Data records >>
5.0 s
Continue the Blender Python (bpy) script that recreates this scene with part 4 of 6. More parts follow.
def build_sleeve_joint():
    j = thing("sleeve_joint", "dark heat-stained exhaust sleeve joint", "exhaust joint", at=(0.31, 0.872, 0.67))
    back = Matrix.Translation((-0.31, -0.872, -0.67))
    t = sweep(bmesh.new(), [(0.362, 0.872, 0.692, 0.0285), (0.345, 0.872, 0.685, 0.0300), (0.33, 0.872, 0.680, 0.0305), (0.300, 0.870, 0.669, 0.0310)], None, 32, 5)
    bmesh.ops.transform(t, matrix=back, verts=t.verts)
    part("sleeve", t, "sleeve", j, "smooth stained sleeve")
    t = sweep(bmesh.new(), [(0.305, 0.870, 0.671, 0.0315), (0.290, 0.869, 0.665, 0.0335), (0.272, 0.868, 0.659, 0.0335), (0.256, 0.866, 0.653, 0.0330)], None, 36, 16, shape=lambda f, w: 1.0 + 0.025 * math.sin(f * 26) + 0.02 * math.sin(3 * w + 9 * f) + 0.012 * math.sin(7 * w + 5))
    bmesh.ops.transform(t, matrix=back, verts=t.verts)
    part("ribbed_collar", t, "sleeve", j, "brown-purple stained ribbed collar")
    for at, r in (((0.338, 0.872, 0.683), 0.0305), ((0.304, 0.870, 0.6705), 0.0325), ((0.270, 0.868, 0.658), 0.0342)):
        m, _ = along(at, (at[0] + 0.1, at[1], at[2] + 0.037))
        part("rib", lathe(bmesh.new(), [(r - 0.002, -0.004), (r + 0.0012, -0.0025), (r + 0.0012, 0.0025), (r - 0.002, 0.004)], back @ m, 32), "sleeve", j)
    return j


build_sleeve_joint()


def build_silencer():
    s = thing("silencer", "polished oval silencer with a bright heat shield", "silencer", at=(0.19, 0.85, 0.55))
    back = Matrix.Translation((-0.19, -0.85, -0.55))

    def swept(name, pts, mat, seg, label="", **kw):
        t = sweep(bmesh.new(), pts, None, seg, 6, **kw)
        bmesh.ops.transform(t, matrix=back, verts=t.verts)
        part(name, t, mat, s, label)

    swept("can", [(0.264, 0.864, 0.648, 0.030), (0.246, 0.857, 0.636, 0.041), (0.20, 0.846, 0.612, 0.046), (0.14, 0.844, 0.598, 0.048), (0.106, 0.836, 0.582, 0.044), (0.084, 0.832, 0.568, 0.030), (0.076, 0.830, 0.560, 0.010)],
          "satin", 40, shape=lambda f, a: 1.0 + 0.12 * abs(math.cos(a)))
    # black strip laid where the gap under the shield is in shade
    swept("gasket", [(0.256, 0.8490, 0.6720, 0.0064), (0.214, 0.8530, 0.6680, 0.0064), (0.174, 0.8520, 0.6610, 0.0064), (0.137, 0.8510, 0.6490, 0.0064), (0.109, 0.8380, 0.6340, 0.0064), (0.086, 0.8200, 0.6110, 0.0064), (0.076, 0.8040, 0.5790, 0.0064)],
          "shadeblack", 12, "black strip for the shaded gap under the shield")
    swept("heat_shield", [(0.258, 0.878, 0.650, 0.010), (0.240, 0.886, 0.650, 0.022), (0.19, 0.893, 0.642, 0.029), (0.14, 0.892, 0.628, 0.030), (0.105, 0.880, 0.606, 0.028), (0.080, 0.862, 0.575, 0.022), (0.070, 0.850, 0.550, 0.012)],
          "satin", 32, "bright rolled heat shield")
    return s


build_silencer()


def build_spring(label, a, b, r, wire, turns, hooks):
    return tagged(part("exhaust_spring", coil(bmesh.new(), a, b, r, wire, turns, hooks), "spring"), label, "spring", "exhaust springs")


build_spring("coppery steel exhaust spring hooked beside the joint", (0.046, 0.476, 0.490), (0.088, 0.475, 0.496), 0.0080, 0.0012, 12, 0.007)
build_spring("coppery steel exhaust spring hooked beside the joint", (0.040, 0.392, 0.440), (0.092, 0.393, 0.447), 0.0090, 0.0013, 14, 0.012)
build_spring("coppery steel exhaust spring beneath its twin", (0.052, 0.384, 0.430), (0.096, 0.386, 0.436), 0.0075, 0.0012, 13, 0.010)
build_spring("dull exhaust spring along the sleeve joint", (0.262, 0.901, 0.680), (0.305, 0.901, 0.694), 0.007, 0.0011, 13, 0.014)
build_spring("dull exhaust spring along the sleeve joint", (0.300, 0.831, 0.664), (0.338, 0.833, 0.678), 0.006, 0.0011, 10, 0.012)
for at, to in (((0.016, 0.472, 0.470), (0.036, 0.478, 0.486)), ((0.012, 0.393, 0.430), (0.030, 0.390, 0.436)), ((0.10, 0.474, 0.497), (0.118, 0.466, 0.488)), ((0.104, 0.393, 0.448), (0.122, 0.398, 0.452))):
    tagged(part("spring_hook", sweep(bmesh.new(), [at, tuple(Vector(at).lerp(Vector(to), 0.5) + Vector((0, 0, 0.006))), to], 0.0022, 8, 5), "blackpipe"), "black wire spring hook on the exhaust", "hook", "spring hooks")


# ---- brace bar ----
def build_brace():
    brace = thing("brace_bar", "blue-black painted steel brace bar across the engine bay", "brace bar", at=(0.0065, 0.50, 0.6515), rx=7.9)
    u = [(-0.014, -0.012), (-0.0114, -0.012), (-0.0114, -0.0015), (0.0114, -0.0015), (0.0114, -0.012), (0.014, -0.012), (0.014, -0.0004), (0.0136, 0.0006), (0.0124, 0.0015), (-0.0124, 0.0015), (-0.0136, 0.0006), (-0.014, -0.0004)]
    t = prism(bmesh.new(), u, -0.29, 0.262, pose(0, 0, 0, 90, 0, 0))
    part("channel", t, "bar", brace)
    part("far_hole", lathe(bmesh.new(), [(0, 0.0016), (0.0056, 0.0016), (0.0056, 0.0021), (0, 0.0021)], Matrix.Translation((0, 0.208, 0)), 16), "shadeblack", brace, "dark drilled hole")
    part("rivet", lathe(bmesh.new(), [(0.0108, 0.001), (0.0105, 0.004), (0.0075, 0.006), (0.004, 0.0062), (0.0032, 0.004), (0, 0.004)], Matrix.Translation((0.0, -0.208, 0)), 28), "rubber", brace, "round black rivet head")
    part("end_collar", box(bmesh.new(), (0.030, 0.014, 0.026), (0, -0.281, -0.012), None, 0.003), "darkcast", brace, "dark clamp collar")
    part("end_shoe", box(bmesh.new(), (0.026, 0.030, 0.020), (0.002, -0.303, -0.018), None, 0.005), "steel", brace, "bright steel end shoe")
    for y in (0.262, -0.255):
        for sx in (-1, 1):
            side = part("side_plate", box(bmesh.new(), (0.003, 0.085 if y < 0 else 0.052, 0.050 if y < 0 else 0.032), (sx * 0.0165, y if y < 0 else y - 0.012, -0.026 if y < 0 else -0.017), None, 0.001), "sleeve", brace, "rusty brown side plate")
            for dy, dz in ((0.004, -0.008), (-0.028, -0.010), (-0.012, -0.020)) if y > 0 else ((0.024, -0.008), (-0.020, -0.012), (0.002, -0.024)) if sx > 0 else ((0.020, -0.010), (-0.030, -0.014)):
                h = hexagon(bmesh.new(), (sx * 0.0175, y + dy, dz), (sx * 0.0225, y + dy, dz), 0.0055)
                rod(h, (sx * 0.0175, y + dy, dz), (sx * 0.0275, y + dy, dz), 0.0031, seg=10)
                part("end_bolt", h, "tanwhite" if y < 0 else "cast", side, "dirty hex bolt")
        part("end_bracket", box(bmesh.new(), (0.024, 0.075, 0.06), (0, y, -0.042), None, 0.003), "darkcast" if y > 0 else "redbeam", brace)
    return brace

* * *

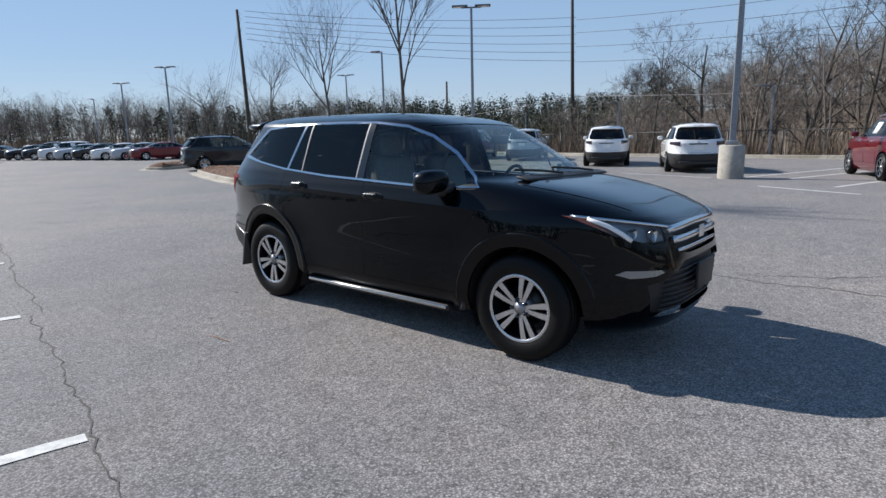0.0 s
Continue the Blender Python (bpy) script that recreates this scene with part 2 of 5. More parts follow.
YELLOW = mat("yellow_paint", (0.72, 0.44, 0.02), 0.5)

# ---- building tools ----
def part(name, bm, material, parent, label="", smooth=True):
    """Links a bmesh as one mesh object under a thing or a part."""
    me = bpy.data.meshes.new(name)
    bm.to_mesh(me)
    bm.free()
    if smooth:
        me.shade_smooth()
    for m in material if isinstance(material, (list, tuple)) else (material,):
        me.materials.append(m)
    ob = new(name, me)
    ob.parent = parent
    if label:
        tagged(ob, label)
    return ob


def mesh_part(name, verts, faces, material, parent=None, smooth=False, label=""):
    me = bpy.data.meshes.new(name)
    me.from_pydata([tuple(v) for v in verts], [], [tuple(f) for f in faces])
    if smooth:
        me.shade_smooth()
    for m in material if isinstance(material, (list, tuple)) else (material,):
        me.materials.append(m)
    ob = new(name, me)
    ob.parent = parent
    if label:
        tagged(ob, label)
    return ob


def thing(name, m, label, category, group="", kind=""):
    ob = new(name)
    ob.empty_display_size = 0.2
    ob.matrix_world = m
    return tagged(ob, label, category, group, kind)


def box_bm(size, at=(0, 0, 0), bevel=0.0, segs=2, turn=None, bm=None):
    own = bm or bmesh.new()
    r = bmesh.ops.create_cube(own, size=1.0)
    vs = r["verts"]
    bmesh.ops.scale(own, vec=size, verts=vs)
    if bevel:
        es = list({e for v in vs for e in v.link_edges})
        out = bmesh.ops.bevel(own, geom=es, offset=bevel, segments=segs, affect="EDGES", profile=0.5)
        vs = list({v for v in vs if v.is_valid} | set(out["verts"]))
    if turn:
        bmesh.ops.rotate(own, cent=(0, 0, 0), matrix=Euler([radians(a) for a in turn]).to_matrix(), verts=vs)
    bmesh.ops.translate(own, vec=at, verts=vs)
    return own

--

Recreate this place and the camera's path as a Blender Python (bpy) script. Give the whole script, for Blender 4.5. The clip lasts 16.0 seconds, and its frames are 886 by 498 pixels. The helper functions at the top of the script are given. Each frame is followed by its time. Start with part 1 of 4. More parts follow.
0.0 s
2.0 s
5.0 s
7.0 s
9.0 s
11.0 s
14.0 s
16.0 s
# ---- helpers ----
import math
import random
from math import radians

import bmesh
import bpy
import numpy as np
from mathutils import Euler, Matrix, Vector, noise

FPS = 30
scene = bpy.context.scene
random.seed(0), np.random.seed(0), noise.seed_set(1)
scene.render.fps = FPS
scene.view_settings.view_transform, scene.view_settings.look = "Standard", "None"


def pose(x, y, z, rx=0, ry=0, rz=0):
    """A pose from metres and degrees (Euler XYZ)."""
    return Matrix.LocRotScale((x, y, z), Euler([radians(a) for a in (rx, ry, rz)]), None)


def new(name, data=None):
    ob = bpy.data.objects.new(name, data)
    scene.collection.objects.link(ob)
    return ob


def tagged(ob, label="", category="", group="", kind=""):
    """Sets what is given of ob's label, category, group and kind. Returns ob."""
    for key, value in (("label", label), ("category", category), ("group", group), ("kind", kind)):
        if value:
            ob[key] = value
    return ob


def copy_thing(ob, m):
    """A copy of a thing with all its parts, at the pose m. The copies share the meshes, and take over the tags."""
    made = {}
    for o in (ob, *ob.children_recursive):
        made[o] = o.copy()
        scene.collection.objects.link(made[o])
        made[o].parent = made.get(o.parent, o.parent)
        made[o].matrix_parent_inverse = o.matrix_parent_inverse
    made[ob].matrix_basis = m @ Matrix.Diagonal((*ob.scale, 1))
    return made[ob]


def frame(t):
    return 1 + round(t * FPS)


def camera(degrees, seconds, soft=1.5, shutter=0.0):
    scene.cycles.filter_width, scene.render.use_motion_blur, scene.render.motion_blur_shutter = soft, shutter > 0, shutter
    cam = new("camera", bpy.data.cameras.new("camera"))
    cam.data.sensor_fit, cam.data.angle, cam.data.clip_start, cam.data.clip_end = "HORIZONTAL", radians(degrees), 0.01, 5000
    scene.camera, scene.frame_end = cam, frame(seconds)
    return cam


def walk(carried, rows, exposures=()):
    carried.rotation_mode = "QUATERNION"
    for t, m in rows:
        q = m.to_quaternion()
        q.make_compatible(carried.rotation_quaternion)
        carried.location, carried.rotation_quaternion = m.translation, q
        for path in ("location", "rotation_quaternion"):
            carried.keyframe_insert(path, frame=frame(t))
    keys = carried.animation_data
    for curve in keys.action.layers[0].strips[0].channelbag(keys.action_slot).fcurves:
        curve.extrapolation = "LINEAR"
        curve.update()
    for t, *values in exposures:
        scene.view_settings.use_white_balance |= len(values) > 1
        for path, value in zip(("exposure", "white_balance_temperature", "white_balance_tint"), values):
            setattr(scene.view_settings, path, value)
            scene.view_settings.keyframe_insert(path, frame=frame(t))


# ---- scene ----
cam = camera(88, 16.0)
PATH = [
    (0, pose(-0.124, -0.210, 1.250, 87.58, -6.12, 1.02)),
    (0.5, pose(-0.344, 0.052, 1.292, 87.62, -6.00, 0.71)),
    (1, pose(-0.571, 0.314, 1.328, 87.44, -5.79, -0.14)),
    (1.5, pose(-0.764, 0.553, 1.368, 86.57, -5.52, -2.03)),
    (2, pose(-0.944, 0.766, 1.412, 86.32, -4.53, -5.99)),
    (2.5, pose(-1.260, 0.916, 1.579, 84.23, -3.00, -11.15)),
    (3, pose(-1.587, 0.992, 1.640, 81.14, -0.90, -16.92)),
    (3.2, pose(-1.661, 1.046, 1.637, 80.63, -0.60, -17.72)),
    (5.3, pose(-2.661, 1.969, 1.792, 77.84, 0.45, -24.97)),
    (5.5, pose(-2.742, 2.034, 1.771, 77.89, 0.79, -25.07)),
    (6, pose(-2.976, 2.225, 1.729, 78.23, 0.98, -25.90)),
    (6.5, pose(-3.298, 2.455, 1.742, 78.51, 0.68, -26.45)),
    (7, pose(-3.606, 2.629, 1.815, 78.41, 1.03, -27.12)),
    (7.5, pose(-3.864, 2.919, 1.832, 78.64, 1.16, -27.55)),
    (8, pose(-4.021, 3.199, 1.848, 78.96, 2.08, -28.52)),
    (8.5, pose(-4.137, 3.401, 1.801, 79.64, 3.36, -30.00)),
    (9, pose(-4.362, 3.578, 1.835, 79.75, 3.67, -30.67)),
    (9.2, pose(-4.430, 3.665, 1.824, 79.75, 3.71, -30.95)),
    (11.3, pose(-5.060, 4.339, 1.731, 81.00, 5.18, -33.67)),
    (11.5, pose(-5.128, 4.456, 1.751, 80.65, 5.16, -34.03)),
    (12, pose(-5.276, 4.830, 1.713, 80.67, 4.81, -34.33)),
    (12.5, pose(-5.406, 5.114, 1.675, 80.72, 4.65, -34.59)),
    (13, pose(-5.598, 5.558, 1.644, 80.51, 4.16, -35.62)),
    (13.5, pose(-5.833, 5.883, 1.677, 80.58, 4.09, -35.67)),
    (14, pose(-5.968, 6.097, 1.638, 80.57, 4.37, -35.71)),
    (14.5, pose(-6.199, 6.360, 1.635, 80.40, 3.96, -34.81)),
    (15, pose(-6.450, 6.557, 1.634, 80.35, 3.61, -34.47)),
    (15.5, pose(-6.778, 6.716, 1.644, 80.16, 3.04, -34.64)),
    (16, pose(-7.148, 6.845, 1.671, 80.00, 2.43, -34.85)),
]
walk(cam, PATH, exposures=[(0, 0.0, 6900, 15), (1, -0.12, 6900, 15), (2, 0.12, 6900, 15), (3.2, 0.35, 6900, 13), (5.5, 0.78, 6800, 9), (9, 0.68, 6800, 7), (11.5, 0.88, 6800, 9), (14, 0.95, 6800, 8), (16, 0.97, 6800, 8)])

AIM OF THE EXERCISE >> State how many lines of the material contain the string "degrees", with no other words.

EXPECTED ANSWER >> 3